_Given problem:_
Give the listing below again in full, exactly as written.

_Material provided:_
:::
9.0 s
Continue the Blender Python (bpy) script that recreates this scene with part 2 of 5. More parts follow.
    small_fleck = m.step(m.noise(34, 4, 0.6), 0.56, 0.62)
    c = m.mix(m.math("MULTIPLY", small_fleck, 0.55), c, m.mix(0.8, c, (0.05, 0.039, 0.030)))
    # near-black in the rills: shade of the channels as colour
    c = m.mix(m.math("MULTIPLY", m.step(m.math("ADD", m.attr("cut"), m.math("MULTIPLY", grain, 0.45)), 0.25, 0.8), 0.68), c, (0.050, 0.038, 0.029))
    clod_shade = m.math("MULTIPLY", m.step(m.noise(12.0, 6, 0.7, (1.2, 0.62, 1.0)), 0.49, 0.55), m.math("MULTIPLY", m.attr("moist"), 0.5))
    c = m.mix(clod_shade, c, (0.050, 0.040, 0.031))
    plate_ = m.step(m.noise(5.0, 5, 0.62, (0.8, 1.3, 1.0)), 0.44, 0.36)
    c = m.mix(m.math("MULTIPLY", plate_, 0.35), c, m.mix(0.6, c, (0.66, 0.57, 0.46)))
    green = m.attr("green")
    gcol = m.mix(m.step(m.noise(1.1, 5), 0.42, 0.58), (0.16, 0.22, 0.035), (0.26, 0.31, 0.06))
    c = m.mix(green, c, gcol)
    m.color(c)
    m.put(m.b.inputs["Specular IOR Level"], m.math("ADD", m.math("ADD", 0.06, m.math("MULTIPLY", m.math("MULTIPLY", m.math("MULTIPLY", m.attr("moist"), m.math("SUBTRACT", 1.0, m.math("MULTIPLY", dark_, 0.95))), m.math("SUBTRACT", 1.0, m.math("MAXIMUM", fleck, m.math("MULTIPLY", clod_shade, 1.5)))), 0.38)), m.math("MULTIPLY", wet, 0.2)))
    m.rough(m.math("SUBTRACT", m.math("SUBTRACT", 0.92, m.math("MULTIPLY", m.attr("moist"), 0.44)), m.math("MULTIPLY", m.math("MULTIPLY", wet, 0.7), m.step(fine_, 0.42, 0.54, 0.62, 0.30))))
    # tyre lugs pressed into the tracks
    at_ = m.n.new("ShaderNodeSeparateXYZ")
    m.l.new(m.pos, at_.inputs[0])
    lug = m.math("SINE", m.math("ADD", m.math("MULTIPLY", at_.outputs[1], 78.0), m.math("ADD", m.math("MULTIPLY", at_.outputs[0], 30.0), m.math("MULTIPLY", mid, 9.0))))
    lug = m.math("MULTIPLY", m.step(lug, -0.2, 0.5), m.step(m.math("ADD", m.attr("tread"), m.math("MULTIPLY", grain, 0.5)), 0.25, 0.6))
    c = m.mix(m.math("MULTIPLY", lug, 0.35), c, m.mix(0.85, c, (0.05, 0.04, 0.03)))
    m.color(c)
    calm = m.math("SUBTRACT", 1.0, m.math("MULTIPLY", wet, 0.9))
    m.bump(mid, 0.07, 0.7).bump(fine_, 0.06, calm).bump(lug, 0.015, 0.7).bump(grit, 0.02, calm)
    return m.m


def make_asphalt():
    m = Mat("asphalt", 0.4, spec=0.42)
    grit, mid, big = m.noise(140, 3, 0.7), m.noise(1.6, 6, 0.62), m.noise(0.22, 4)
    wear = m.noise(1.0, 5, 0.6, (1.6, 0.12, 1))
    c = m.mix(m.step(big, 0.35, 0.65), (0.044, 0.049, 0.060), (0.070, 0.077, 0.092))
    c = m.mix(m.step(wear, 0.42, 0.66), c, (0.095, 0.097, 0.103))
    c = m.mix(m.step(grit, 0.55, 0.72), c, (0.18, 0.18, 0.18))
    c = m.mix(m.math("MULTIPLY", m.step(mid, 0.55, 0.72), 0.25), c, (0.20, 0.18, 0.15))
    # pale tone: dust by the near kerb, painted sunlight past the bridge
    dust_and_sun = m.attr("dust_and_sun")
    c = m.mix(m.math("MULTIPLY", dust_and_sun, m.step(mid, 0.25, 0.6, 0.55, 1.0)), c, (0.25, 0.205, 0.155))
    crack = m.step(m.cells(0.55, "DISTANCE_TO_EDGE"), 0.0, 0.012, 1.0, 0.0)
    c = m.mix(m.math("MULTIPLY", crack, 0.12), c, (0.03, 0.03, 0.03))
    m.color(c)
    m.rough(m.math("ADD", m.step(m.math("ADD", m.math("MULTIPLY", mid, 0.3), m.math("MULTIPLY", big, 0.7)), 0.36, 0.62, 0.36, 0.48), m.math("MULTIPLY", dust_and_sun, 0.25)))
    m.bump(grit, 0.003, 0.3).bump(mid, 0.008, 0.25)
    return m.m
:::
_Written solution:_
9.0 s
Continue the Blender Python (bpy) script that recreates this scene with part 2 of 5. More parts follow.
    small_fleck = m.step(m.noise(34, 4, 0.6), 0.56, 0.62)
    c = m.mix(m.math("MULTIPLY", small_fleck, 0.55), c, m.mix(0.8, c, (0.05, 0.039, 0.030)))
    # near-black in the rills: shade of the channels as colour
    c = m.mix(m.math("MULTIPLY", m.step(m.math("ADD", m.attr("cut"), m.math("MULTIPLY", grain, 0.45)), 0.25, 0.8), 0.68), c, (0.050, 0.038, 0.029))
    clod_shade = m.math("MULTIPLY", m.step(m.noise(12.0, 6, 0.7, (1.2, 0.62, 1.0)), 0.49, 0.55), m.math("MULTIPLY", m.attr("moist"), 0.5))
    c = m.mix(clod_shade, c, (0.050, 0.040, 0.031))
    plate_ = m.step(m.noise(5.0, 5, 0.62, (0.8, 1.3, 1.0)), 0.44, 0.36)
    c = m.mix(m.math("MULTIPLY", plate_, 0.35), c, m.mix(0.6, c, (0.66, 0.57, 0.46)))
    green = m.attr("green")
    gcol = m.mix(m.step(m.noise(1.1, 5), 0.42, 0.58), (0.16, 0.22, 0.035), (0.26, 0.31, 0.06))
    c = m.mix(green, c, gcol)
    m.color(c)
    m.put(m.b.inputs["Specular IOR Level"], m.math("ADD", m.math("ADD", 0.06, m.math("MULTIPLY", m.math("MULTIPLY", m.math("MULTIPLY", m.attr("moist"), m.math("SUBTRACT", 1.0, m.math("MULTIPLY", dark_, 0.95))), m.math("SUBTRACT", 1.0, m.math("MAXIMUM", fleck, m.math("MULTIPLY", clod_shade, 1.5)))), 0.38)), m.math("MULTIPLY", wet, 0.2)))
    m.rough(m.math("SUBTRACT", m.math("SUBTRACT", 0.92, m.math("MULTIPLY", m.attr("moist"), 0.44)), m.math("MULTIPLY", m.math("MULTIPLY", wet, 0.7), m.step(fine_, 0.42, 0.54, 0.62, 0.30))))
    # tyre lugs pressed into the tracks
    at_ = m.n.new("ShaderNodeSeparateXYZ")
    m.l.new(m.pos, at_.inputs[0])
    lug = m.math("SINE", m.math("ADD", m.math("MULTIPLY", at_.outputs[1], 78.0), m.math("ADD", m.math("MULTIPLY", at_.outputs[0], 30.0), m.math("MULTIPLY", mid, 9.0))))
    lug = m.math("MULTIPLY", m.step(lug, -0.2, 0.5), m.step(m.math("ADD", m.attr("tread"), m.math("MULTIPLY", grain, 0.5)), 0.25, 0.6))
    c = m.mix(m.math("MULTIPLY", lug, 0.35), c, m.mix(0.85, c, (0.05, 0.04, 0.03)))
    m.color(c)
    calm = m.math("SUBTRACT", 1.0, m.math("MULTIPLY", wet, 0.9))
    m.bump(mid, 0.07, 0.7).bump(fine_, 0.06, calm).bump(lug, 0.015, 0.7).bump(grit, 0.02, calm)
    return m.m


def make_asphalt():
    m = Mat("asphalt", 0.4, spec=0.42)
    grit, mid, big = m.noise(140, 3, 0.7), m.noise(1.6, 6, 0.62), m.noise(0.22, 4)
    wear = m.noise(1.0, 5, 0.6, (1.6, 0.12, 1))
    c = m.mix(m.step(big, 0.35, 0.65), (0.044, 0.049, 0.060), (0.070, 0.077, 0.092))
    c = m.mix(m.step(wear, 0.42, 0.66), c, (0.095, 0.097, 0.103))
    c = m.mix(m.step(grit, 0.55, 0.72), c, (0.18, 0.18, 0.18))
    c = m.mix(m.math("MULTIPLY", m.step(mid, 0.55, 0.72), 0.25), c, (0.20, 0.18, 0.15))
    # pale tone: dust by the near kerb, painted sunlight past the bridge
    dust_and_sun = m.attr("dust_and_sun")
    c = m.mix(m.math("MULTIPLY", dust_and_sun, m.step(mid, 0.25, 0.6, 0.55, 1.0)), c, (0.25, 0.205, 0.155))
    crack = m.step(m.cells(0.55, "DISTANCE_TO_EDGE"), 0.0, 0.012, 1.0, 0.0)
    c = m.mix(m.math("MULTIPLY", crack, 0.12), c, (0.03, 0.03, 0.03))
    m.color(c)
    m.rough(m.math("ADD", m.step(m.math("ADD", m.math("MULTIPLY", mid, 0.3), m.math("MULTIPLY", big, 0.7)), 0.36, 0.62, 0.36, 0.48), m.math("MULTIPLY", dust_and_sun, 0.25)))
    m.bump(grit, 0.003, 0.3).bump(mid, 0.008, 0.25)
    return m.m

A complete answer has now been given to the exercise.